In Hessen oder Sachsen wäre diese Teilung nicht mehr als eine geographische Tatsachenbeschreibung. Nicht so bei uns. In Obertrachtlfing gab es nach dem Krieg eine Flurbereinigung. Die Grundstücksgrenzen sind heute wie mit dem Lineal gezogen. In Untertrachtlfing gab es sie nicht. Hier wurden die Grenzen von 1945 verteidigt.
In Obertrachtlfing gibt es zwei Kirchen, in Untertrachtlfing nur eine. Natürlich gehen die Bewohner von Untertrachtlfing, wenn irgend möglich, in ihre eigene Kirche. Auch politisch herrscht Sezession: In Ober... wählt man die CSU, in Unter... die Bayernpartei, und zwar zweistellig. Ich bin kein Dialektforscher, aber das "R" scheint mir in Unter... eine Spur weiter hinten im Rachen gerollt zu werden als in Ober... und so weiter.

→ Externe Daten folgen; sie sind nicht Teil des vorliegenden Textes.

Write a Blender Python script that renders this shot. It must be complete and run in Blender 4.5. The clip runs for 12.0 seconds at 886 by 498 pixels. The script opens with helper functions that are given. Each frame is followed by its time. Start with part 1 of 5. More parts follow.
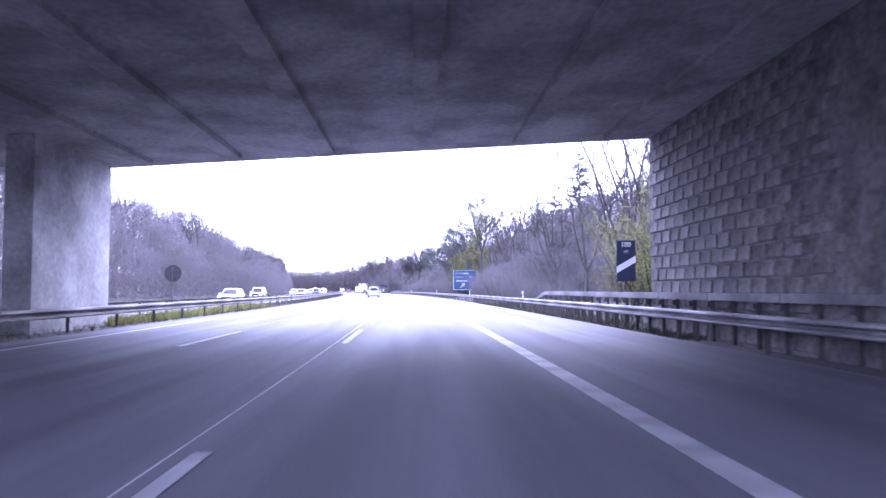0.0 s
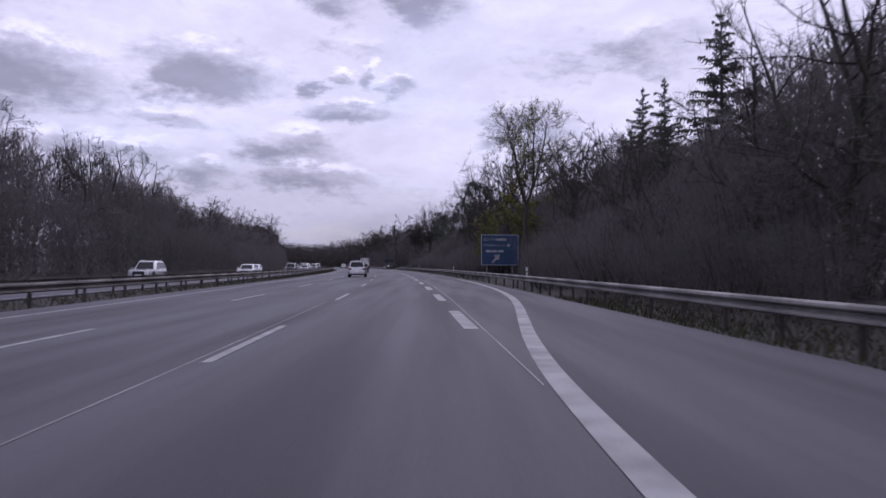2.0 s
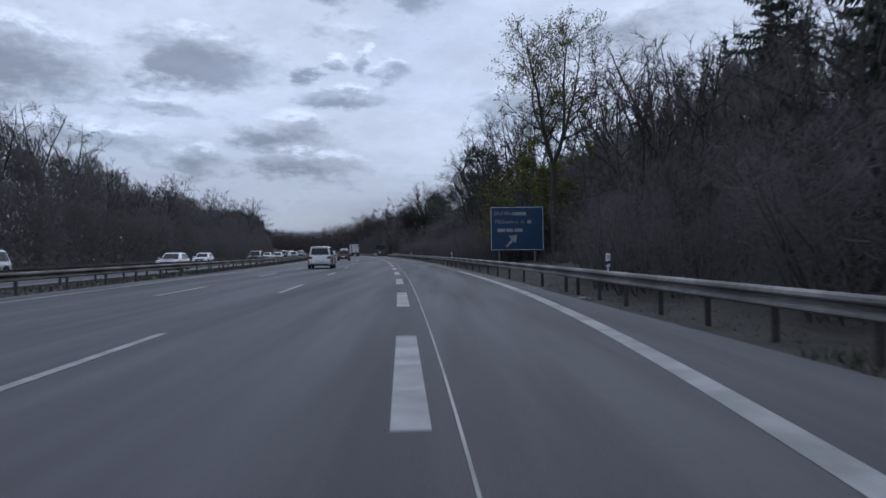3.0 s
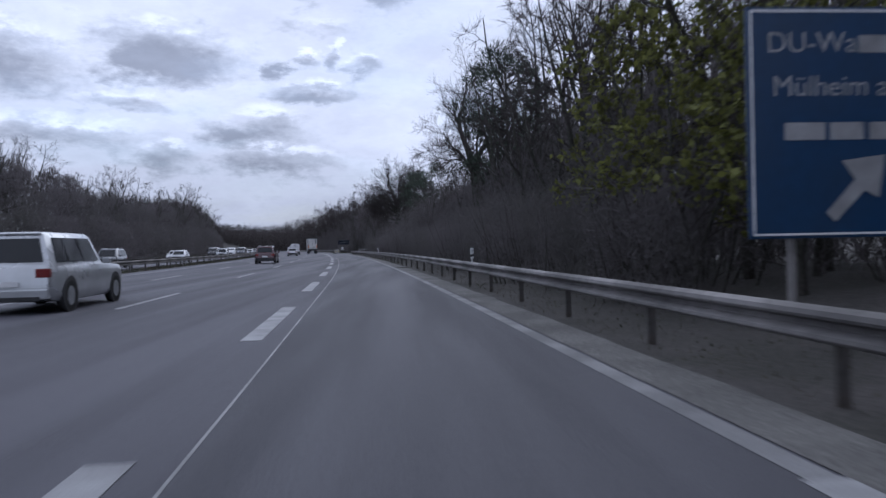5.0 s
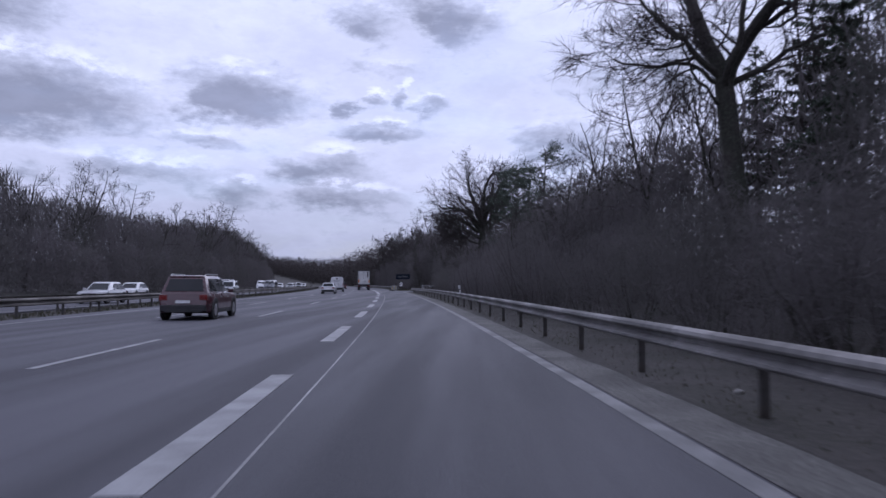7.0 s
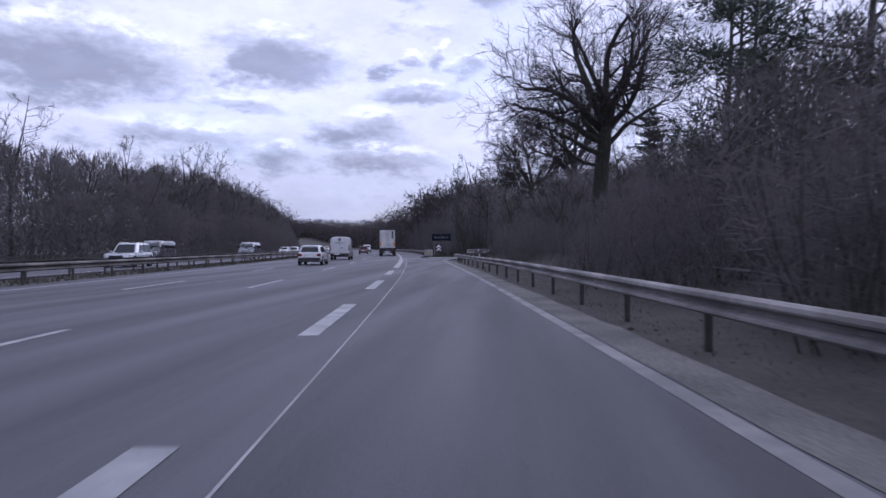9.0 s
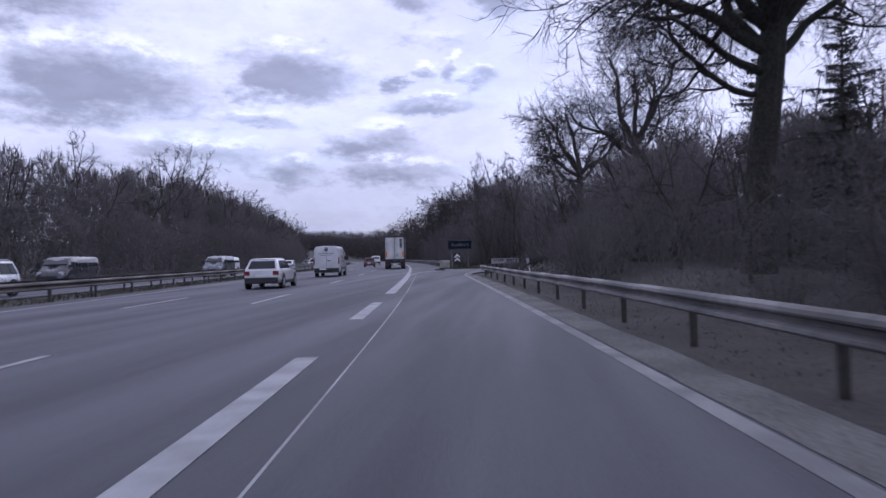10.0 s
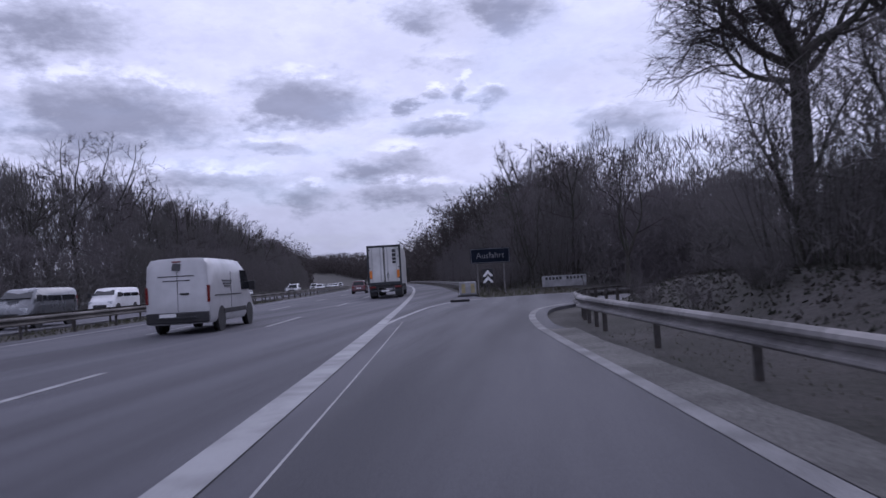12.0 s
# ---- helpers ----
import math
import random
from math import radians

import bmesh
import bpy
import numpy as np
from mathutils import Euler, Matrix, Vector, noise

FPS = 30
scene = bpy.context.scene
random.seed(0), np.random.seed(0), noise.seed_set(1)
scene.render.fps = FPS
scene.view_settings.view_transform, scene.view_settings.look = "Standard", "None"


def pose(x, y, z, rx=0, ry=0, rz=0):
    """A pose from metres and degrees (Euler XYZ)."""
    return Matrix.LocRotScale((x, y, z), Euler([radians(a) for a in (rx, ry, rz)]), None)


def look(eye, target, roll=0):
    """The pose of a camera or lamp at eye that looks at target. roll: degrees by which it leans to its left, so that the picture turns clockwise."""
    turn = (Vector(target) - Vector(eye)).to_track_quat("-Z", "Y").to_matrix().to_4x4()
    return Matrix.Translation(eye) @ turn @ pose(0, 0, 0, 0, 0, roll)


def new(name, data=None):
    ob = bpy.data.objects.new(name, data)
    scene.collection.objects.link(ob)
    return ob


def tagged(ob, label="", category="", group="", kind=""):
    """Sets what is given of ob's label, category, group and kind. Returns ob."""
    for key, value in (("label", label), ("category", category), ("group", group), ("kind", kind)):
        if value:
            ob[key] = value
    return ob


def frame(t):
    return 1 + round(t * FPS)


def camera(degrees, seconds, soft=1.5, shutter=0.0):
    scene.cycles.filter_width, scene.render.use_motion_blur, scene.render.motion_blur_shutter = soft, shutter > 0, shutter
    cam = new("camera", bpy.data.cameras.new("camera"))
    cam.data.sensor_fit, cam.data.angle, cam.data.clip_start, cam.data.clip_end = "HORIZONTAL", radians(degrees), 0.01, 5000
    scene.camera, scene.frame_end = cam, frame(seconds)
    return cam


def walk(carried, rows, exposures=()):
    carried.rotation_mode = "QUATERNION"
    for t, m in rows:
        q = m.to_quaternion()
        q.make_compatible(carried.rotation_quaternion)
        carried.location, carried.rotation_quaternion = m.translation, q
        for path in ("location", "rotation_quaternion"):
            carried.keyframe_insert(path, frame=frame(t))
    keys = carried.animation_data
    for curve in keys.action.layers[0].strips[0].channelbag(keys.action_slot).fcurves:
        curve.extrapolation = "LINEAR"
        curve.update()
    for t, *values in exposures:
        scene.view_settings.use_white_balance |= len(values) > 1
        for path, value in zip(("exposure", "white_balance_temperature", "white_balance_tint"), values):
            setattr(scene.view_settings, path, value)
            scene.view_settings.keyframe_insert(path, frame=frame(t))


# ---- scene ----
cam = camera(63.0, 12.0, 1.5, 0.18)
PATH = [  # seconds, x, y, z, yaw, pitch, lean
    (0.00, -2.291, -0.007, 1.320, -1.968, 3.233, -0.025),
    (0.30, -2.167, 6.685, 1.320, -1.320, 3.206, -0.160),
    (0.60, -2.168, 13.085, 1.320, -1.380, 3.043, -0.260),
    (1.00, -2.041, 21.859, 1.320, -1.161, 2.879, 0.141),
    (1.50, -1.966, 32.905, 1.320, -1.062, 1.622, 0.148),
    (2.00, -1.726, 44.028, 1.320, -0.984, 1.306, 0.077),
    (2.50, -1.429, 54.764, 1.320, -0.636, 0.346, -0.270),
    (3.00, -1.127, 65.709, 1.320, -1.204, 0.178, -0.637),
    (3.50, -0.878, 76.426, 1.320, -2.610, -0.053, -0.773),
    (3.70, -0.846, 80.696, 1.320, -3.313, -0.114, -1.088),
    (5.30, -1.693, 114.741, 1.320, -3.259, -0.258, -1.271),
    (5.50, -1.961, 118.983, 1.320, -2.686, 0.070, -1.285),
    (6.00, -2.518, 129.627, 1.320, -0.754, 2.677, -1.171),
    (6.50, -3.195, 140.280, 1.320, 0.620, 2.888, -0.925),
    (7.00, -3.873, 150.394, 1.320, 1.638, 2.746, -0.046),
    (7.20, -4.151, 154.265, 1.320, 2.077, 2.678, -0.014),
    (8.80, -7.033, 188.196, 1.320, 4.591, 1.222, -0.362),
    (9.00, -7.452, 192.122, 1.320, 4.627, -0.151, -0.158),
    (9.50, -8.365, 201.807, 1.320, 5.313, 0.264, -1.577),
    (10.00, -9.362, 211.002, 1.320, 5.890, 0.641, -1.466),
    (10.50, -10.365, 219.926, 1.320, 6.457, 2.095, -2.282),
    (11.00, -11.310, 228.080, 1.320, 6.900, 2.600, -2.943),
    (11.50, -12.359, 237.015, 1.320, 6.979, 2.308, -2.914),
    (12.00, -13.159, 245.017, 1.320, 7.098, 2.261, -3.281),
]
walk(cam, [(t, pose(x, y, z) @ pose(0, 0, 0, 0, 0, yaw) @ pose(0, 0, 0, 90 + pitch) @ pose(0, 0, 0, 0, 0, lean)) for t, x, y, z, yaw, pitch, lean in PATH],
     [(0.0, 3.22, 4950, 40), (0.2, 2.7, 5150, 30), (0.5, 2.0, 5400, 26), (0.9, 0.78, 5700, 26), (1.4, 0.06, 5820, 30), (2.5, 0.02, 5720, 26), (3.0, -0.15, 5450, 8), (3.5, 0.05, 5450, 12), (5.4, 0.14, 5500, 12), (6.0, -0.06, 5450, 16), (9.0, 0.27, 5380, 24), (12.0, 0.0, 5480, 25)])

# ---- the road's own measure: s metres along, u metres to the right of the lane edge; it bends left ----
R = 1993.0


def W(s, u, z=0.0):
    a = s / R
    return Vector((-R + (R + u) * math.cos(a), (R + u) * math.sin(a), z))


def at(s, u, z=0.0, turn=0.0):
    """A pose on the road: y ahead along it, x to the right."""
    p = W(s, u, z)
    return pose(p.x, p.y, p.z, 0, 0, math.degrees(s / R) + turn)


# ---- sky and sun ----
SUN_AZ, SUN_EL = 18.0, 42.0   # degrees to the right of the first heading, and up
world = bpy.data.worlds.new("sky")
scene.world = world
world.use_nodes = True
wt = world.node_tree
wt.nodes.clear()


def wmath(op, a, b=None, clamp=False):
    n = wt.nodes.new("ShaderNodeMath")
    n.operation, n.use_clamp = op, clamp
    for k, v in ((0, a), (1, b)):
        if v is None:
            continue
        if isinstance(v, (int, float)):
            n.inputs[k].default_value = v
        else:
            wt.links.new(v, n.inputs[k])
    return n.outputs[0]


sky = wt.nodes.new("ShaderNodeTexSky")
sky.sky_type = "NISHITA"
sky.sun_disc = False
sky.sun_elevation, sky.sun_rotation = radians(SUN_EL), radians(SUN_AZ)
coord = wt.nodes.new("ShaderNodeTexCoord")
sep = wt.nodes.new("ShaderNodeSeparateXYZ")
wt.links.new(coord.outputs["Generated"], sep.inputs[0])
dx, dy, dz = sep.outputs
az = wmath("MULTIPLY", wmath("ARCTAN2", dx, dy), 180 / math.pi)
el = wmath("MULTIPLY", wmath("ARCSINE", dz), 180 / math.pi)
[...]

Bayerische Nein-Sager genießen Status letzter Outlaws
Wer jetzt einwendet, dieses Separatistentum sei ein ländliches Phänomen, dem möchte ich eine Anekdote aus der Landeshauptstadt entgegenhalten. Regelmäßig werden U-Bahnstationen in einem Münchner Stadtteil mit Stickern von 1860 München gepflastert. Sie empfangen den Reisenden mit einem herzlichen "Willkommen in Giesing, Ihr A...löcher". Und damit sind nicht nur die "roten" Bayern gemeint, sondern uneingeschränkt alle.
Trotz dieser überaus herzlichen Empfangskultur gibt es in Bayern jährlich 84 Millionen Übernachtungen. Und die Eskapaden eines Dobrindt oder Seehofer stoßen bei der Bevölkerung auf Toleranz, wenn nicht sogar auf heimliche Bewunderung. Warum? Vielleicht, weil in einer Welt aus Ja-Sagern die Nein-Sager so etwas wie letzten Outlaws sind. Und so freuen wir uns schon jetzt auf den nächsten Einspruch aus Bayern.
Die Geduld der bundesrepublikanischen Restbevölkerung ist wahrscheinlich erst dann erschöpft, wenn die kapuzentragende Bruderschaft der königstreuen Guglmänner vor der Staatskanzlei mit der bayerischen Flagge für eine Abspaltung des Freistaats demonstriert.
Alexander Pschera, geboren in Heidelberg, Studium und Promotion der Germanistik, Philosophie und Musikwissenschaft. Zahlreiche Veröffentlichungen in Hörfunk, Zeitungen und Zeitschriften, Buchautor bei Matthes & Seitz, lebt als Autor, Publizist und Kommunikationsberater in der Nähe von München.